Slowly, the pressure of numbers made for change. In the early years of the war, military buses, trucks and troop trains began to be integrated, as were most camp movie houses and show tents. But it was not until the war was over and several black veterans were brutally murdered in racially motivated attacks in Georgia and South Carolina that President Truman ordered equal opportunity throughout the ranks. The year was 1948. The Civil War was almost a century behind us.

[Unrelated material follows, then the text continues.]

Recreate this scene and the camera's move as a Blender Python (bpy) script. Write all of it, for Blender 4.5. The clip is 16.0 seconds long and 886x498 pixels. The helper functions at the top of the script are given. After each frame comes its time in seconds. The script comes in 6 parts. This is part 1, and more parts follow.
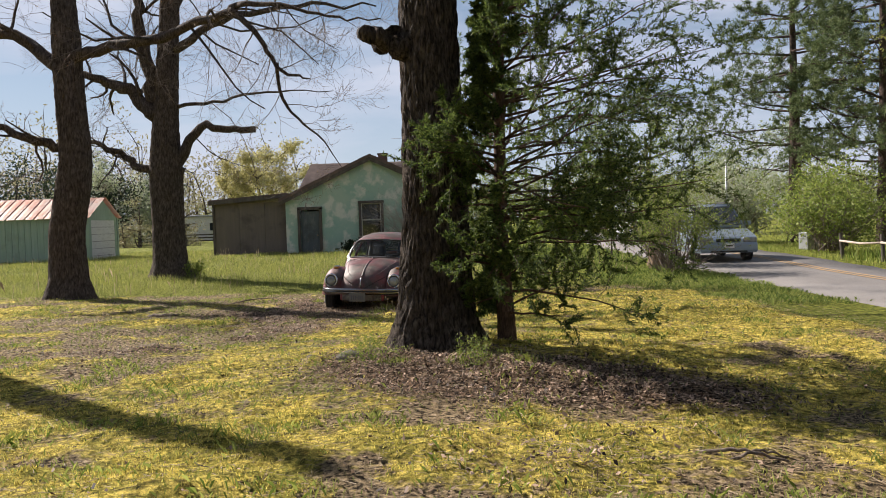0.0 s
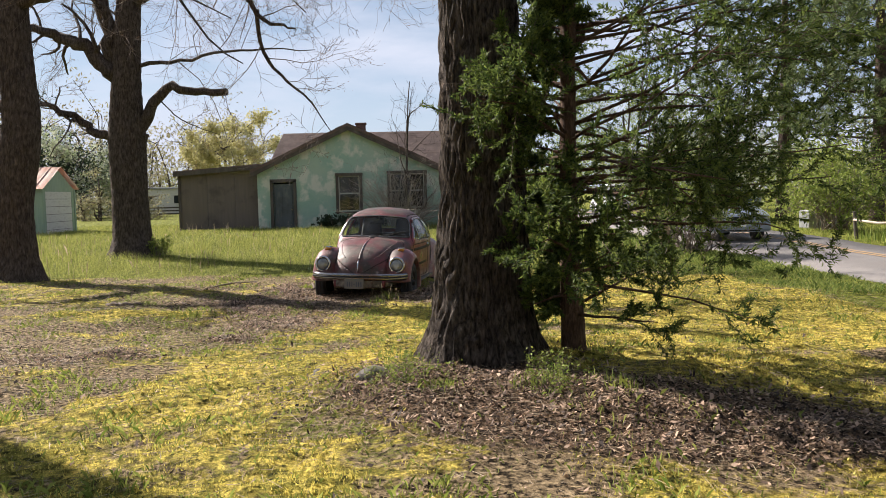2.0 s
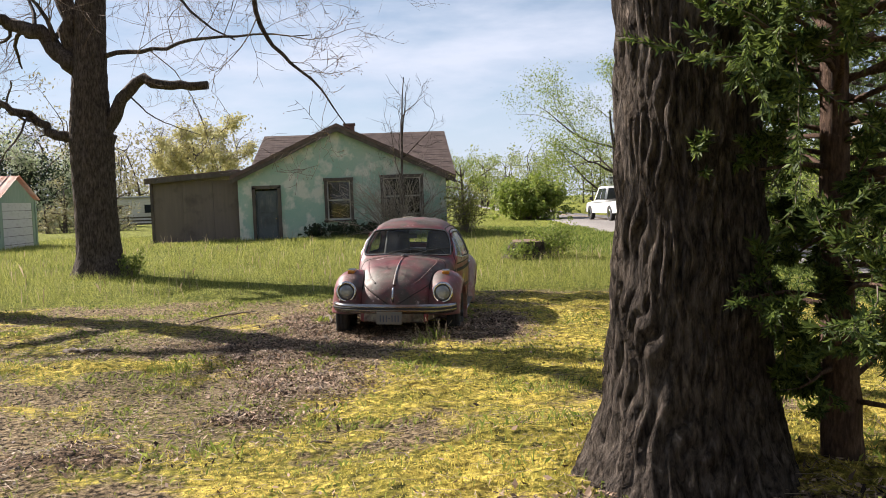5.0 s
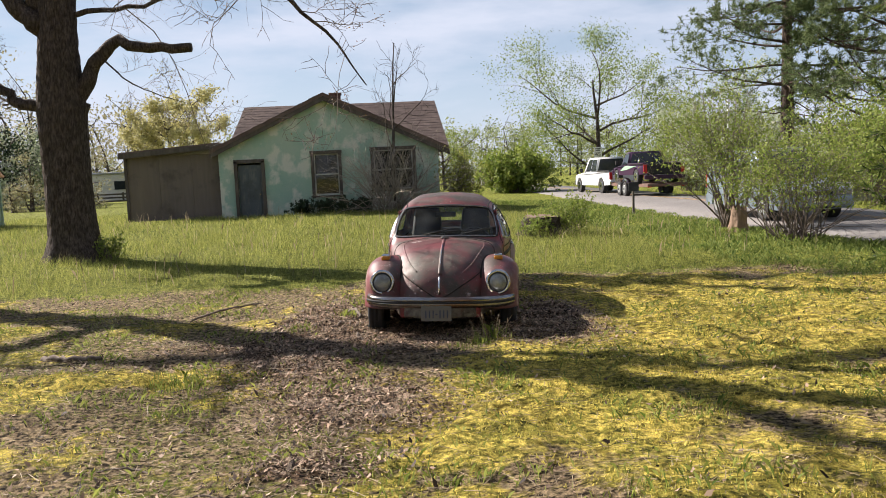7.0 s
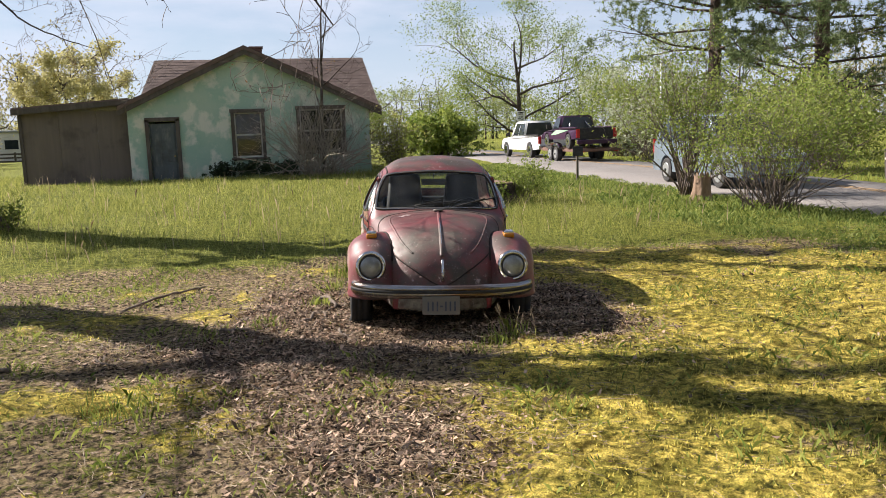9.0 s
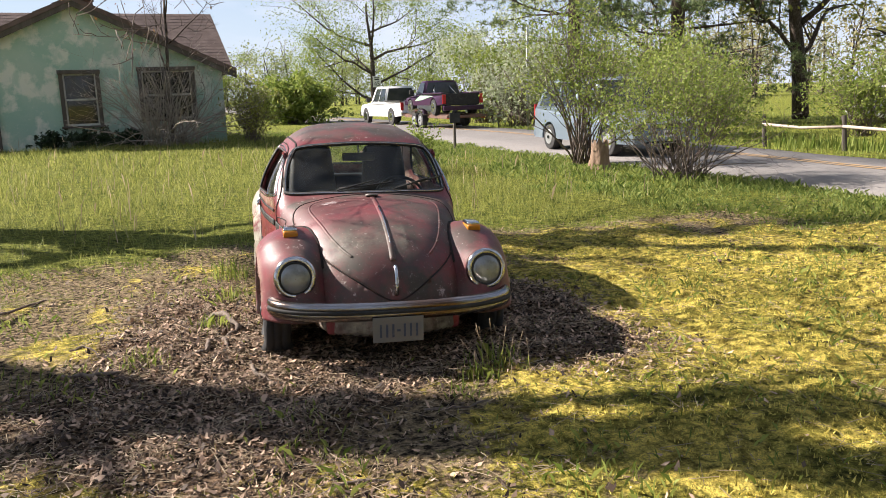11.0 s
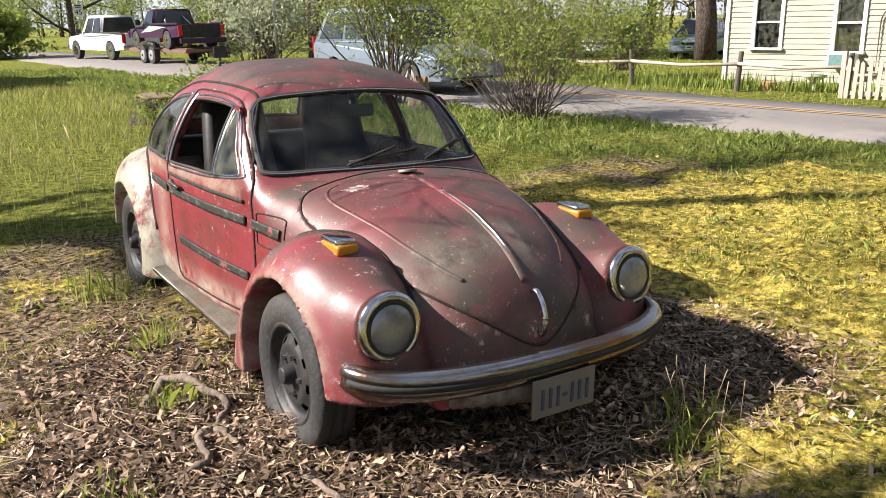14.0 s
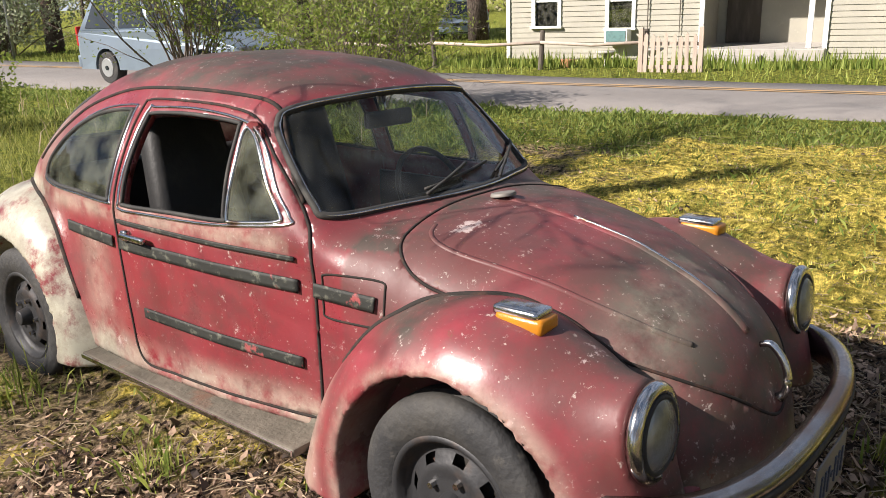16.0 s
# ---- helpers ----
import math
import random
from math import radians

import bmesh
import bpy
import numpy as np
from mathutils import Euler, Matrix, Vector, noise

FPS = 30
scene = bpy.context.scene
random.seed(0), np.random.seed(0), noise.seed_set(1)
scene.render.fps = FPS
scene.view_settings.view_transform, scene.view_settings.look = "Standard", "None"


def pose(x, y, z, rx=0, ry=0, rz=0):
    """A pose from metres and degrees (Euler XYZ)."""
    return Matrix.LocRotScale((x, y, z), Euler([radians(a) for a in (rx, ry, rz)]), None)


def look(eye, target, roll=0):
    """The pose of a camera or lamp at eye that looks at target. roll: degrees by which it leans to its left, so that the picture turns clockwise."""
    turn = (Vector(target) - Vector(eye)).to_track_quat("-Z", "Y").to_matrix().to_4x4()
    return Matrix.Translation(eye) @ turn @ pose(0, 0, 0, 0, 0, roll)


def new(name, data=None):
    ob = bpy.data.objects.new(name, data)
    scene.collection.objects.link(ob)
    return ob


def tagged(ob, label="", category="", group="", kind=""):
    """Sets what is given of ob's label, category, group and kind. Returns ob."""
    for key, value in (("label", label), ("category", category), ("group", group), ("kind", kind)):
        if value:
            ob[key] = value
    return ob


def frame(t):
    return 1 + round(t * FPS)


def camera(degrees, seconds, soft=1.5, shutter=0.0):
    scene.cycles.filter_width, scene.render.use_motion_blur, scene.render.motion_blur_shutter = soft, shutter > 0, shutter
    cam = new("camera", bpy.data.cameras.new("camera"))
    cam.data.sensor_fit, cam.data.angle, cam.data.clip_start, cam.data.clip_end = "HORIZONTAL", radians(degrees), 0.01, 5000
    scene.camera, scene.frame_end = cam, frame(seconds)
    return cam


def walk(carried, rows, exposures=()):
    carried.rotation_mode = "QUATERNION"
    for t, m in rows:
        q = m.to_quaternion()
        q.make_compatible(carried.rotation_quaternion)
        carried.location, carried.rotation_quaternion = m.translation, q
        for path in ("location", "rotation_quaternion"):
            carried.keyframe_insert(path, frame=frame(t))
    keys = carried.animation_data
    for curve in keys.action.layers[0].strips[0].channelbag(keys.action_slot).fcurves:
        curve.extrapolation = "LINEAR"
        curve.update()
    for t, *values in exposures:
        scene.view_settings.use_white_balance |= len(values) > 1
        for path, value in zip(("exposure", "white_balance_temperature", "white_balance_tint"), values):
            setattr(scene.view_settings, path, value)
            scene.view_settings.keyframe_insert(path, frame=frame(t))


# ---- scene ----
cam = camera(57.3, 16.0, soft=0.9)
METRES, EYE, TILT, LEAN, TURN = 14.563, 1.5, 0.0, 0.0, 0.0
ROWS = [
    (0.0, 0.0, 0.0, 0.0, -0.06, -1.91, 1.74),
    (0.5, -0.0098, 0.0377, 0.0003, -0.8, -2.15, 1.49),
    (1.0, -0.0235, 0.0741, 0.0005, -1.74, -2.76, 1.31),
    (1.5, -0.0314, 0.1092, 0.0024, -2.27, -3.38, 1.25),
    (2.0, -0.0458, 0.137, 0.001, -2.41, -3.76, 1.28),
    (2.5, -0.0554, 0.1704, -0.0006, -2.37, -3.97, 1.43),
    (3.0, -0.0655, 0.1989, 0.0012, -2.45, -3.8, 1.62),
    (3.5, -0.0764, 0.2286, 0.0032, -2.84, -3.58, 1.79),
    (4.0, -0.0859, 0.2633, 0.0049, -3.58, -3.39, 1.79),
    (6.5, -0.1412, 0.4105, 0.0039, -5.41, -4.45, 2.65),
    (7.0, -0.1528, 0.4377, 0.0055, -6.31, -5.41, 2.62),
    (7.5, -0.1605, 0.4678, 0.0045, -7.55, -6.3, 2.36),
    (8.0, -0.1747, 0.4956, 0.0035, -9.14, -7.09, 2.07),
    (8.5, -0.1826, 0.518, 0.0043, -10.65, -7.73, 1.96),
    (9.0, -0.1917, 0.5469, 0.0048, -12.58, -8.21, 1.94),
    (9.5, -0.2016, 0.5766, 0.0045, -15.24, -8.75, 2.05),
    (10.0, -0.2011, 0.6081, 0.0038, -17.87, -9.33, 2.05),
    (12.5, -0.2332, 0.7677, 0.0018, -32.72, -13.89, 1.22),
    (13.0, -0.2453, 0.7959, 0.0029, -36.36, -14.83, 1.09),
    (13.5, -0.246, 0.8247, 0.0013, -39.9, -15.41, 1.08),
    (14.0, -0.248, 0.8478, 0.0015, -43.44, -15.81, 1.1),
    (14.5, -0.2505, 0.8738, 0.0021, -47.62, -15.91, 1.3),
    (15.0, -0.2461, 0.9019, 0.003, -52.07, -15.86, 1.48),
    (15.5, -0.2524, 0.9278, 0.0031, -57.24, -16.42, 1.59),
    (16.0, -0.2537, 0.9566, 0.0013, -61.13, -17.31, 2.01),
]
walk(cam, [(t, pose(0, 0, EYE, TILT, LEAN, TURN) @ pose(METRES * x, METRES * y, METRES * z, 90 + pitch, roll, yaw)) for t, x, y, z, yaw, pitch, roll in ROWS], exposures=[(0.0, 1.00), (2.0, 1.24), (4.0, 1.36), (7.0, 1.23), (8.5, 1.26), (10.0, 1.37), (12.5, 1.52), (14.5, 1.47), (16.0, 1.22)])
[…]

Inside the nation's military camps, proximity and interdependence eventually created bonds between black and white soldiers, and tensions slowly eased. Buckley makes this point, but she does not analyze it much. Instead, she gives us the heartfelt explanation of one black veteran from his Vietnam-era memoir: ''We needed each other. 'Charlie' was the enemy, and olive green was the only color that mattered.''
That shift was not as quickly felt in the civilian realm. Countless private indignities were endured by men like Gen. Daniel James Jr., who, though named the first black commander of an integrated fighter squadron in the United States, was refused housing by a racist landlord near his Cape Cod base in 1953. Twenty years later, the insults continued to come. By then James was a four-star general (indeed, the first black four-star general) and the commander of the North American Air Defense Command (Norad) in Colorado. He personified the successful professional military man. Yet from time to time he fielded telephone calls ''from strangers worried about 'the black man who could start a nuclear war.' ''
''American Patriots'' is full of such stories. Yet the title suggests the book's biggest flaw. So intent is Buckley on proving that blacks have long been patriots that she routinely fails to see our history from any context but a soldier's. Of the Indian Wars and the black ''buffalo soldiers'' who fought in them, she writes without apparent irony that advances in civilization ''entailed the elimination of anything that stood in the way of progress, from indigenous flora and fauna to indigenous people.'' Lest the reader harbor doubts about her tone, they are vanquished pages later when she calls those same wars ''mere housekeeping.'' (Fortunately, she provides a more sophisticated analysis in her account of America's role in the Philippines.)
Buckley refers throughout her book to members of her illustrious and accomplished family, about whom she wrote at length in her first book, ''The Hornes.'' At times, though, she seems stuck in the past, caught in another era's notions of patriotism, unwilling to embrace a more critical reading of the murk of modern conflict. Hers is an appealing view, but it feels slightly antique, perhaps more suited to her mother, Lena Horne, the pop legend who was America's favorite black pinup girl during World War II. Such flaws prove distracting in a work of this scope. But they do not undermine the deep importance of the story that Buckley tells.
At West Point today, cadets who show unusual leadership and perseverance
are given the Henry O. Flipper Award. It is an honor named after the first
black graduate of West Point, an Atlanta native who stood proudly with his
class (though not in its group photograph) at graduation in 1877. Four years
later he was kicked out of the Army on false charges of embezzlement. He
fought to clear his name until he died. He failed. Victory would come only
posthumously, in 1999, with a presidential pardon and a solemn reburial with
full military honors. In telling this story, and so many others, Buckley has
written a book to fill a significant gap in our history. She has recounted a
remarkable human drama, one of struggle, betrayal and ultimate redemption.